What are you expecting the model to do with that prompt? It’s not going to fetch that web page

I can’t browse the internet or click on links, so I’m unable to directly check the website you’ve provided to determine the industry Mary Pason is in. If you’re interested in the law offices of Mary Pason, it’s likely that she is involved in the legal industry or provides legal services. If you need more specific information, you might want to describe the services or information listed on the website, and I can provide more detailed insights based on that.

gpt-4-0125-preview

:thinking:

that’s what you wanted, right?

I’d avoid these arbitrary endpoints, because things will randombly break. pick a fixed version. things can still break, but it’s a little less chaotic.

So it’s broken for everyone then? I would’ve thought someone would have noticed. The original code just specified ‘gpt-4’ and it worked from January up until last week.

I think most people just use fixed versions. I don’t know what the generic endpoint pointed to. Did you keep logs?

No logs. But the generic would have been pointing to 613 for all that time anyway, wouldn’t it?

I don’t know :person_shrugging:

there was talk of switching it to 1106, then they changed their minds, or maybe they unchanged their minds. Eventually they added the generic gpt-4-turbo-preview. I didn’t track it because it doesn’t really matter.

It’s indeed possible that you were using 0613 up until now, but perhaps your use-case drifted so you just never noticed until now? Really hard to say.

It’s been the same project the whole time. But this does lead to the obvious question, if anyone has code still working that relies on Internet access, I’d like to know what model they are using because I can’t find one that works.

Or maybe they just don’t know their models aren’t working and they are getting garbage answers. It took me a minute to realize it.

None of the API models do. You need to build a function/tool that the model can call, that scrapes the internet for the model.

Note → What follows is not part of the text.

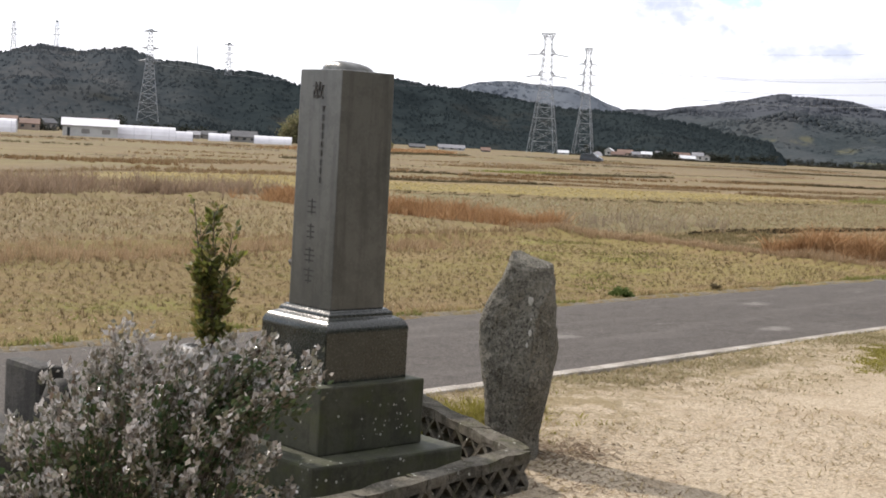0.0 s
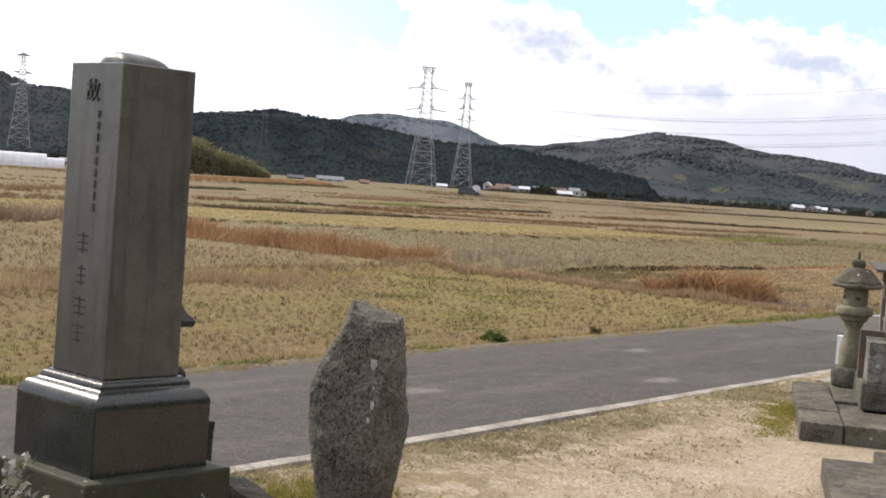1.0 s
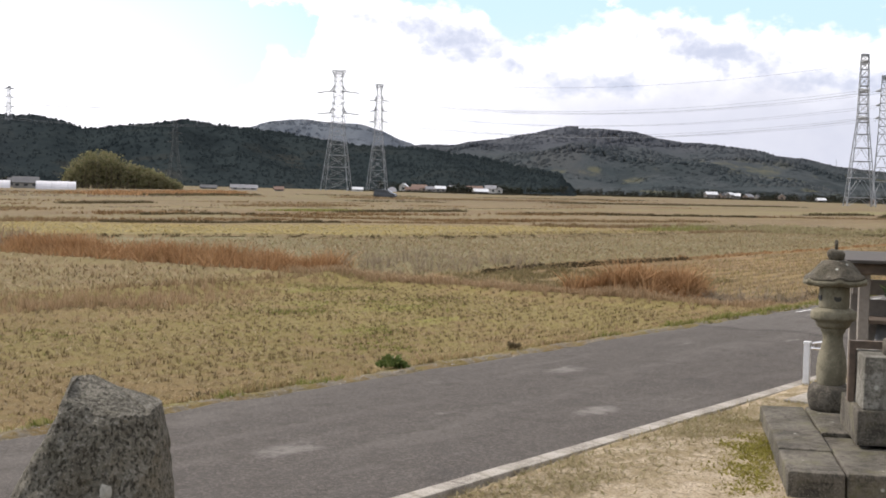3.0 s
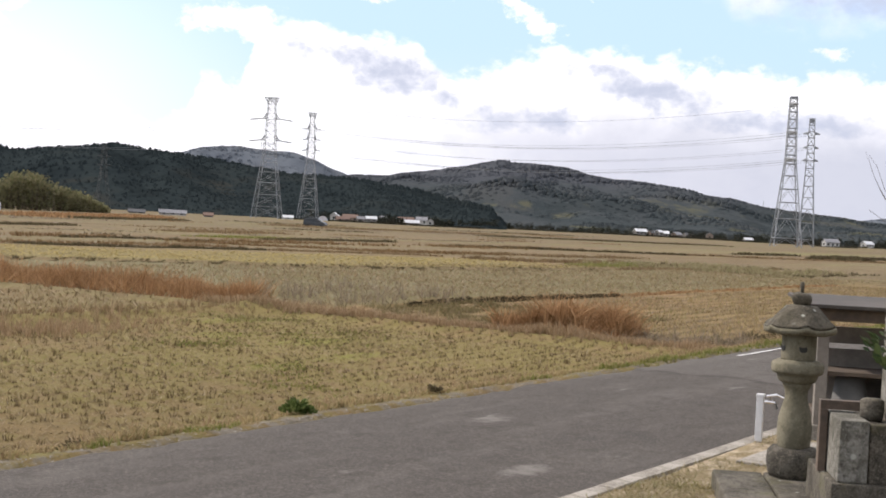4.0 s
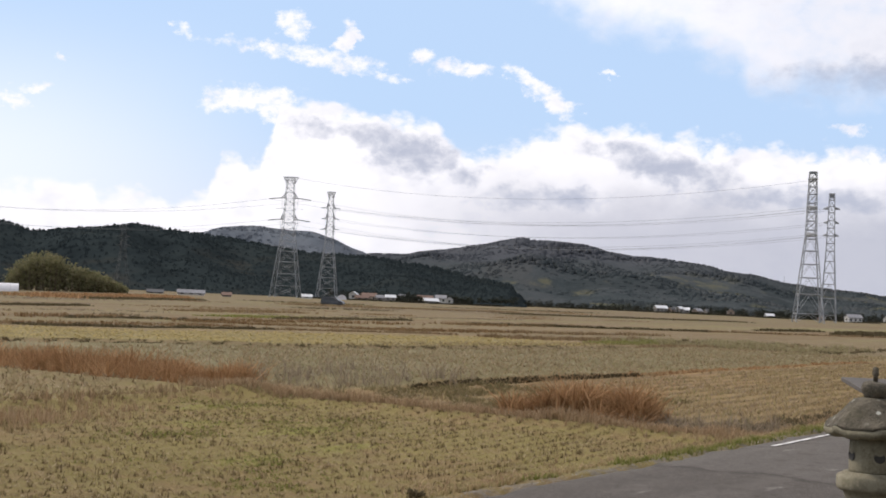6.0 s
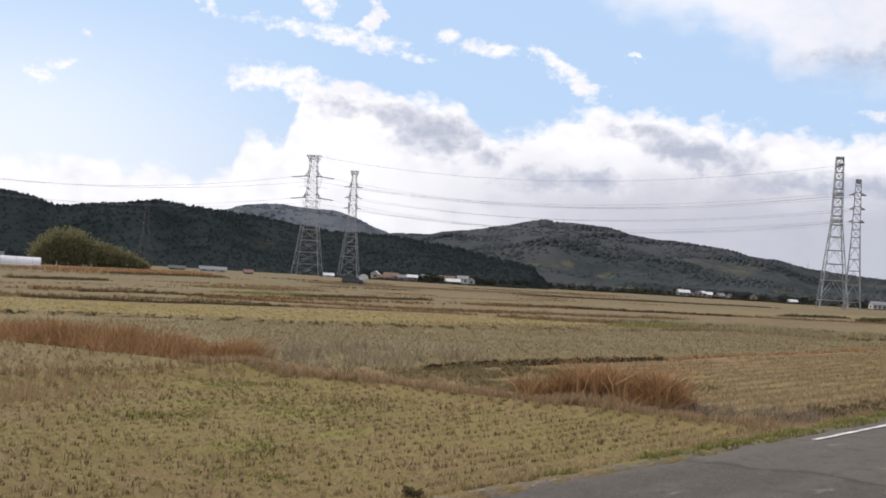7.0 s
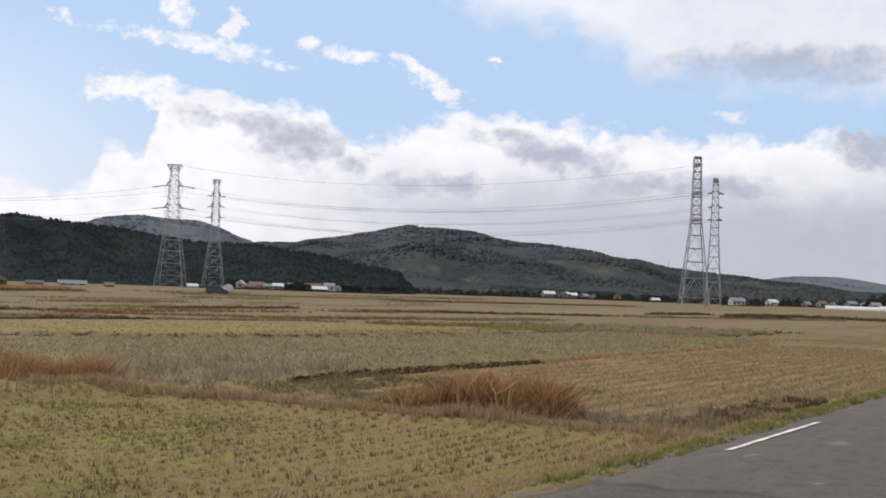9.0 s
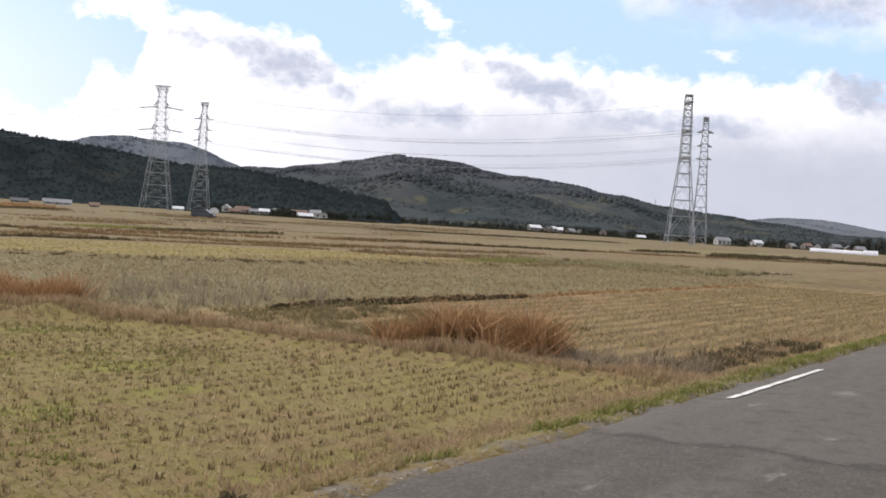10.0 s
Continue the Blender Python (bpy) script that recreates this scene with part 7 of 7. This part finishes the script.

But I think the picture is becoming clearer now.

Is it possible that you’ve indeed been using 0613 all this time, and you thought you had internet access? If that’s the case you’ve been getting hallucinations all along.

I know for certain that I had internet access. It would be impossible to generate the output I have without it. I suppose it’s possible that having Internet access was a bug that was fixed.

Understand that these models have been trained on the majority of the internet up until some time in 2021, such that they can take a very educated guess what a link might contain by the url alone.